Requirements: Transcribe only the lines of the listing below from the one holding "scene.view_settings.use_white_balance |= len(values)" through the one holding "scene.view_settings.keyframe_insert(path, frame=frame(t))", inclusive, without any change.

Raw data:
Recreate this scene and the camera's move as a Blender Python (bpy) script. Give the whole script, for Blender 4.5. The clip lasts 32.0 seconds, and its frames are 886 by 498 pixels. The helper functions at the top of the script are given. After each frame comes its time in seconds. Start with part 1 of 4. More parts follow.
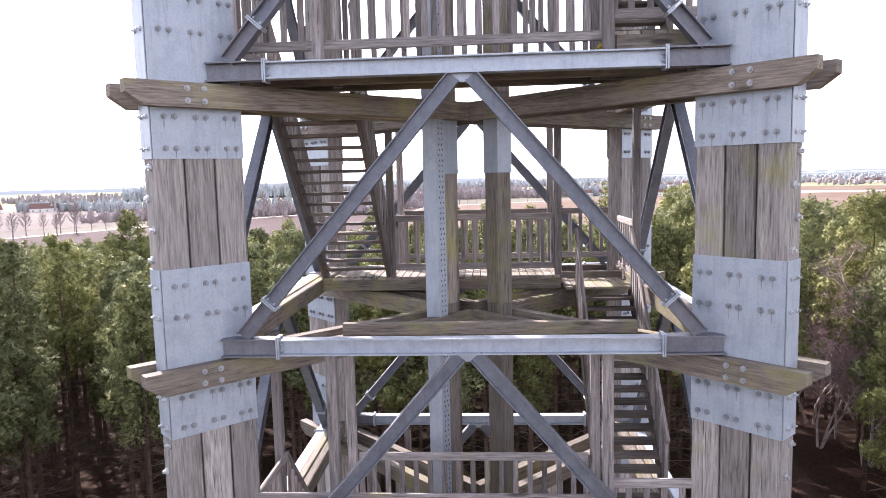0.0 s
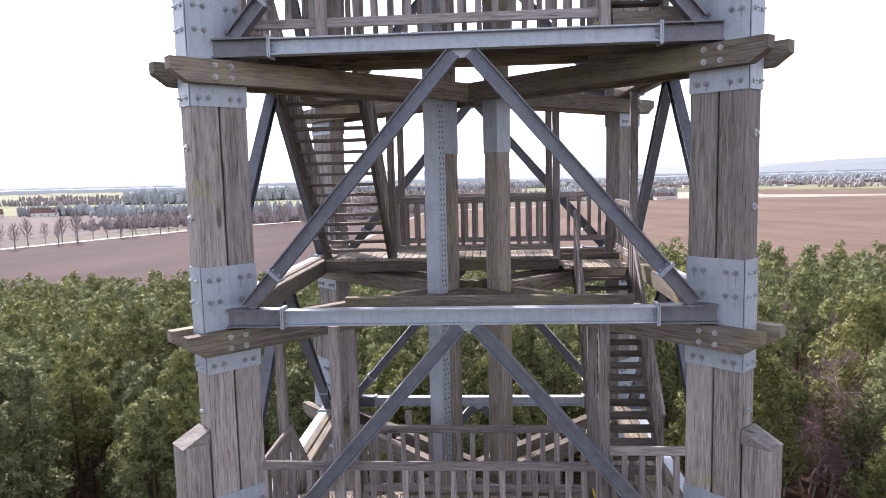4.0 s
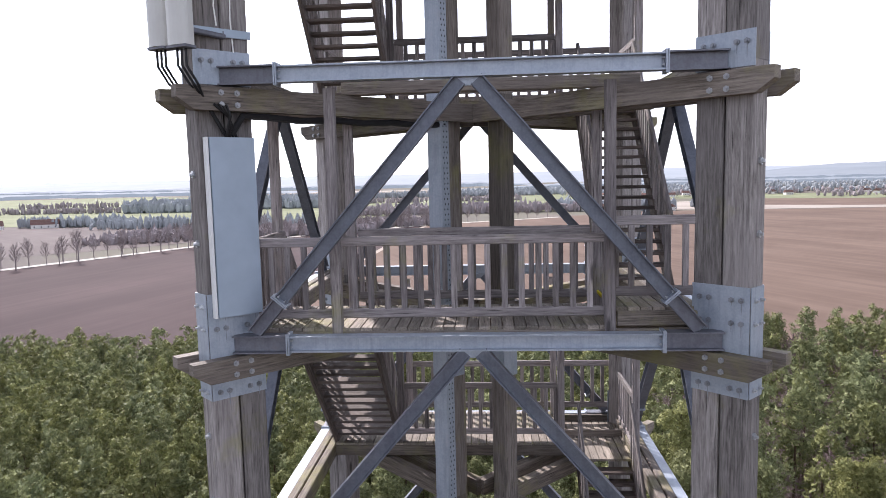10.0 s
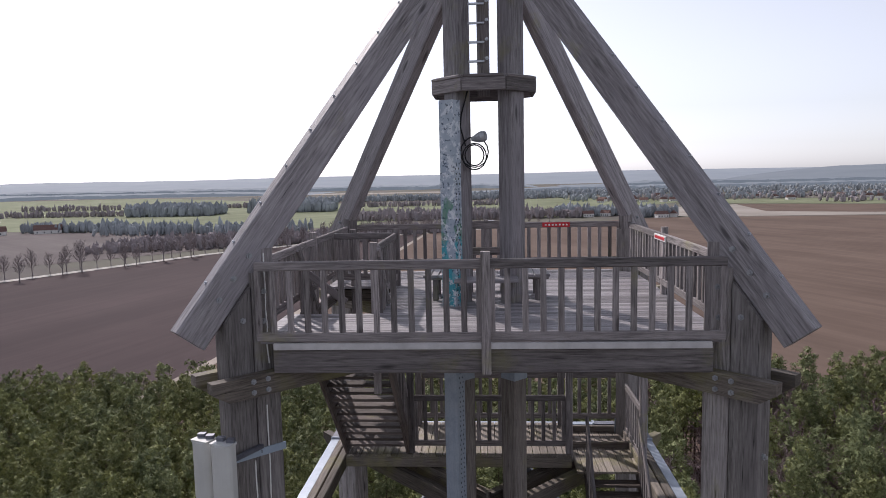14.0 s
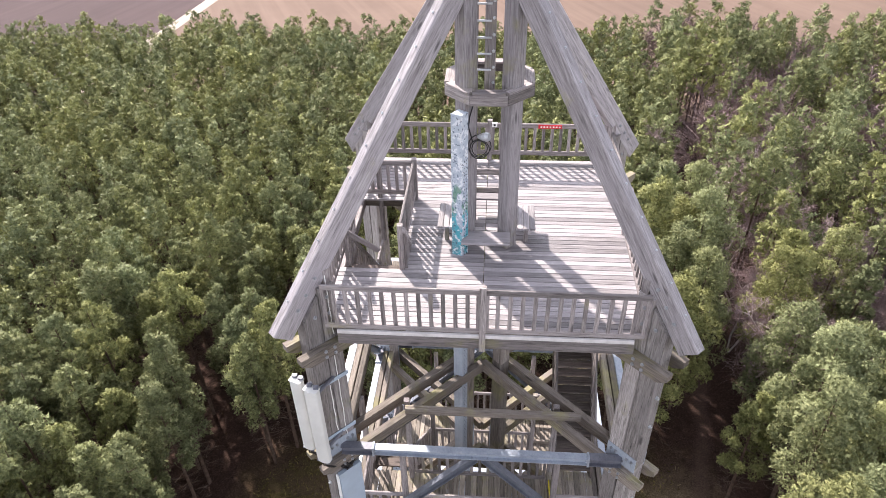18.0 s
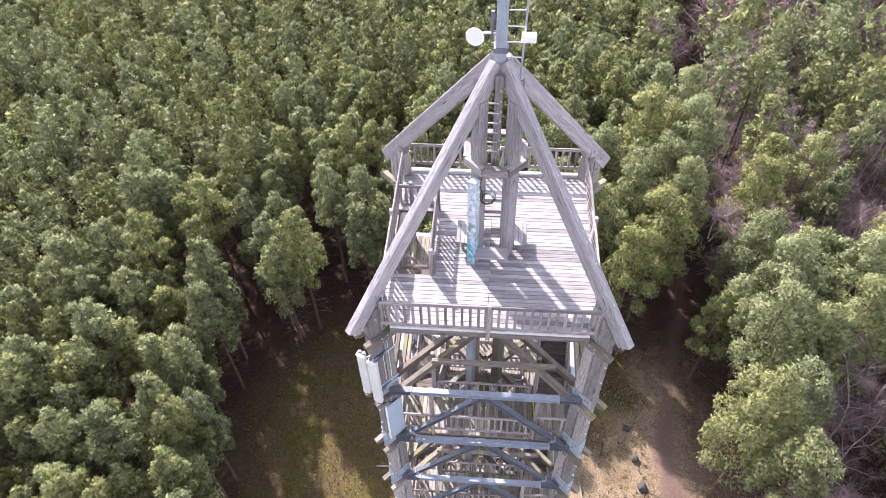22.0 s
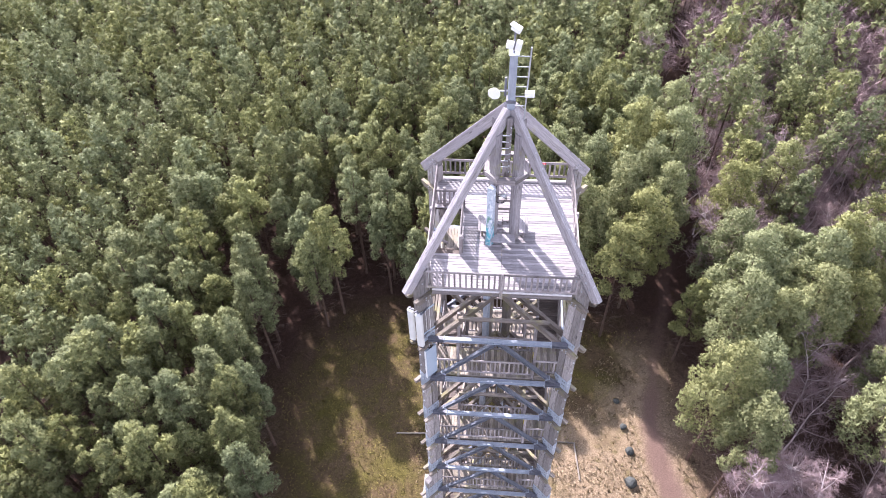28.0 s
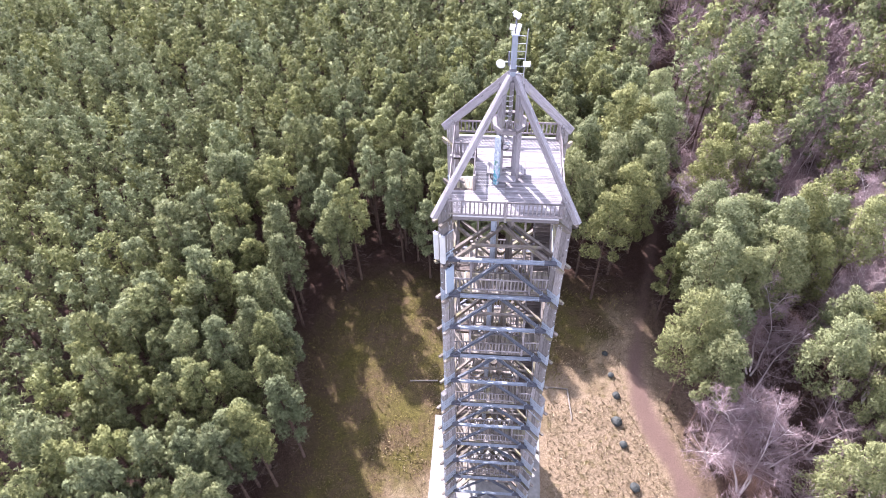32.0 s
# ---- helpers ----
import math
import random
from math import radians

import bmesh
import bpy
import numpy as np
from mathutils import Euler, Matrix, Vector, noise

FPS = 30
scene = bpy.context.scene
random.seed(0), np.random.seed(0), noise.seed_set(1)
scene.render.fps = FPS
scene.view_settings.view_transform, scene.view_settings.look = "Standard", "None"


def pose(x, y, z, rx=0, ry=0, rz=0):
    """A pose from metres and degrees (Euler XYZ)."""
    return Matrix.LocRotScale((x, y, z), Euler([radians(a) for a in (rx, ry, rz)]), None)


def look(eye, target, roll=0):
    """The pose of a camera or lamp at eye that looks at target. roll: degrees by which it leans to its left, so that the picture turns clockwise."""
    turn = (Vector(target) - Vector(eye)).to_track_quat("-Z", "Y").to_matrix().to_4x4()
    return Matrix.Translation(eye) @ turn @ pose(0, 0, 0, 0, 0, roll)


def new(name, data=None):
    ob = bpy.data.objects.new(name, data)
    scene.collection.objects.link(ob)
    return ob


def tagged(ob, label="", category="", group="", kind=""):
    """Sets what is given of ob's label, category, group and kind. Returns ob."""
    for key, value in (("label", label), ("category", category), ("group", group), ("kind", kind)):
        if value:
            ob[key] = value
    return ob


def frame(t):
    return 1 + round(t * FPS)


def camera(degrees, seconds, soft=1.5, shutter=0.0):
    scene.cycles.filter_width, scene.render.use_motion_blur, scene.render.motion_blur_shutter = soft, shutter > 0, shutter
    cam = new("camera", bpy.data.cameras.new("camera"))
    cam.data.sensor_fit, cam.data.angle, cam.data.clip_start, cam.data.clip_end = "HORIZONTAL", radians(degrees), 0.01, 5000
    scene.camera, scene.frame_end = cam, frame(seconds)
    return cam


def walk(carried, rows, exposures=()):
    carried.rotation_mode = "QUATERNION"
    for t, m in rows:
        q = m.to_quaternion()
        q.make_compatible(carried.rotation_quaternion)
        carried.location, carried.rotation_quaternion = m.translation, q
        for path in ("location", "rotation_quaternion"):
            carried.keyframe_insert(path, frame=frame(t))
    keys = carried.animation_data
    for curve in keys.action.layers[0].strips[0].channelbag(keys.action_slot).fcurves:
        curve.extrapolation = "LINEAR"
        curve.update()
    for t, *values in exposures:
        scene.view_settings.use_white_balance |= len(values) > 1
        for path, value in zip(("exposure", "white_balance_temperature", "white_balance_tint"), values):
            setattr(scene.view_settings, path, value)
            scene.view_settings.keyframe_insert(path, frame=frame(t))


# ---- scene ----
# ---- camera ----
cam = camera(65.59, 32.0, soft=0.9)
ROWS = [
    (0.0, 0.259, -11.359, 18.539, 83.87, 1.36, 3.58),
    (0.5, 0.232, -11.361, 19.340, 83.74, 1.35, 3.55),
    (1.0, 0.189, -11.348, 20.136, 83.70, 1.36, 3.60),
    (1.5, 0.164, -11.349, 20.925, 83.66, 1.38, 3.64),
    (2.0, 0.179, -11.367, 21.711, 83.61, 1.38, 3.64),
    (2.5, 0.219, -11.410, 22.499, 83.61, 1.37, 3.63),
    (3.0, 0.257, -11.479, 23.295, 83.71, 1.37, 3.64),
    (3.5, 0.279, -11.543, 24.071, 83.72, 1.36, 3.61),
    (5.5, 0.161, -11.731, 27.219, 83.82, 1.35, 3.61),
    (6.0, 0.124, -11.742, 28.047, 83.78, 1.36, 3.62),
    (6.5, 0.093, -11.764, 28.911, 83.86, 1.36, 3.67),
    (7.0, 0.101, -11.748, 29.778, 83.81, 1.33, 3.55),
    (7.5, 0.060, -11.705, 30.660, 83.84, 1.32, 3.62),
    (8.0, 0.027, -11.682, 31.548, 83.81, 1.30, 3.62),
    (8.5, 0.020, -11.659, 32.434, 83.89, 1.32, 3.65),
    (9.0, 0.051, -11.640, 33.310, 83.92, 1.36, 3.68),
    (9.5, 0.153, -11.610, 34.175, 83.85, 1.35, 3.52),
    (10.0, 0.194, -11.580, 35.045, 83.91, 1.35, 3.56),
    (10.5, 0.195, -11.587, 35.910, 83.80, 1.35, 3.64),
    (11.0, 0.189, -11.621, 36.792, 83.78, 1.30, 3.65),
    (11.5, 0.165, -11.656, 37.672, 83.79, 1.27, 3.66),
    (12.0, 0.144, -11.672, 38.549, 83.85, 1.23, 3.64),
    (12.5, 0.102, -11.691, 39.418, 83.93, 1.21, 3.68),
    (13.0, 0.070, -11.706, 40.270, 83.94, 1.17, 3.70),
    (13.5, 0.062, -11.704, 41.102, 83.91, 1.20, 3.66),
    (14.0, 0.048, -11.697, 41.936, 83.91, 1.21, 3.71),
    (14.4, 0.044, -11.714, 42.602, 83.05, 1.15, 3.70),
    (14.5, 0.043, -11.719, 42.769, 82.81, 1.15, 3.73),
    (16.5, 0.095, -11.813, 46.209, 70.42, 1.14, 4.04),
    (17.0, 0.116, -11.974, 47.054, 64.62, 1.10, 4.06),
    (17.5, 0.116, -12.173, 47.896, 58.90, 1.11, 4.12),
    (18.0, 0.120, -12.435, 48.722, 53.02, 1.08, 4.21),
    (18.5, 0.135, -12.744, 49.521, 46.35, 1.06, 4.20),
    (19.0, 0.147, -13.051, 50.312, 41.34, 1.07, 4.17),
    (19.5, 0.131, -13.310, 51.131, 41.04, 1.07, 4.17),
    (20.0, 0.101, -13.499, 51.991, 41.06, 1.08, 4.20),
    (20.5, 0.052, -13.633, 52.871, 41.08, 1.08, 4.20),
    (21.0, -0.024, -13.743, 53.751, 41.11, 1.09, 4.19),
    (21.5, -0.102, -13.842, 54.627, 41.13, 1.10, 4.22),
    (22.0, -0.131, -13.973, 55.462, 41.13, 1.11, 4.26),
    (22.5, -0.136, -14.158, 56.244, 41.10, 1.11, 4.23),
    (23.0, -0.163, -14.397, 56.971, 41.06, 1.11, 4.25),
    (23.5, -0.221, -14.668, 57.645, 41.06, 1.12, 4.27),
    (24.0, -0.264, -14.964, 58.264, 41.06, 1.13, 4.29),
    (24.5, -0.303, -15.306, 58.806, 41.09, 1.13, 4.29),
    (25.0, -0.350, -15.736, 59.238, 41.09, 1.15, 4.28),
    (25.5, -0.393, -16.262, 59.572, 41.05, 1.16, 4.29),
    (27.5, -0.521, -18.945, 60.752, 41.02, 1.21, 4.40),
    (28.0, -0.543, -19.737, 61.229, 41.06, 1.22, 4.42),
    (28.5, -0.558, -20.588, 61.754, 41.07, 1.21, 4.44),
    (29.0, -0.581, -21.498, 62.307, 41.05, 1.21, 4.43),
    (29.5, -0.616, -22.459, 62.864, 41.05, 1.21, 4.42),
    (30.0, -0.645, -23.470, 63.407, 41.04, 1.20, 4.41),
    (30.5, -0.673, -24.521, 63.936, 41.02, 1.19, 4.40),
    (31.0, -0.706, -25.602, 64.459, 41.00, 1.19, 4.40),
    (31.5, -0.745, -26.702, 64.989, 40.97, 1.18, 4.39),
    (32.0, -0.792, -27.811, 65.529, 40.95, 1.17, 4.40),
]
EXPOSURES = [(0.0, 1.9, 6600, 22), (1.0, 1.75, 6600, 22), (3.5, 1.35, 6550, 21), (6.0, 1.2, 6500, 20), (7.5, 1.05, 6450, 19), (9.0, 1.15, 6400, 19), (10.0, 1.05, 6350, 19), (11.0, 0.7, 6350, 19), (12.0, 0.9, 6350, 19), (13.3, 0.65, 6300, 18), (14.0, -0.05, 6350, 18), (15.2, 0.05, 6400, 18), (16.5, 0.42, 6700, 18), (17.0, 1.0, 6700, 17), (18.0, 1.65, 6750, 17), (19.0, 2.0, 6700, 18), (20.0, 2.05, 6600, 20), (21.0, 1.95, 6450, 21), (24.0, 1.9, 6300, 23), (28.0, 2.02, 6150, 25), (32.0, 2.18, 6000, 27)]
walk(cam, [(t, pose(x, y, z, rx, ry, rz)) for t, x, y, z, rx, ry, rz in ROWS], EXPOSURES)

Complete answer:
        scene.view_settings.use_white_balance |= len(values) > 1
        for path, value in zip(("exposure", "white_balance_temperature", "white_balance_tint"), values):
            setattr(scene.view_settings, path, value)
            scene.view_settings.keyframe_insert(path, frame=frame(t))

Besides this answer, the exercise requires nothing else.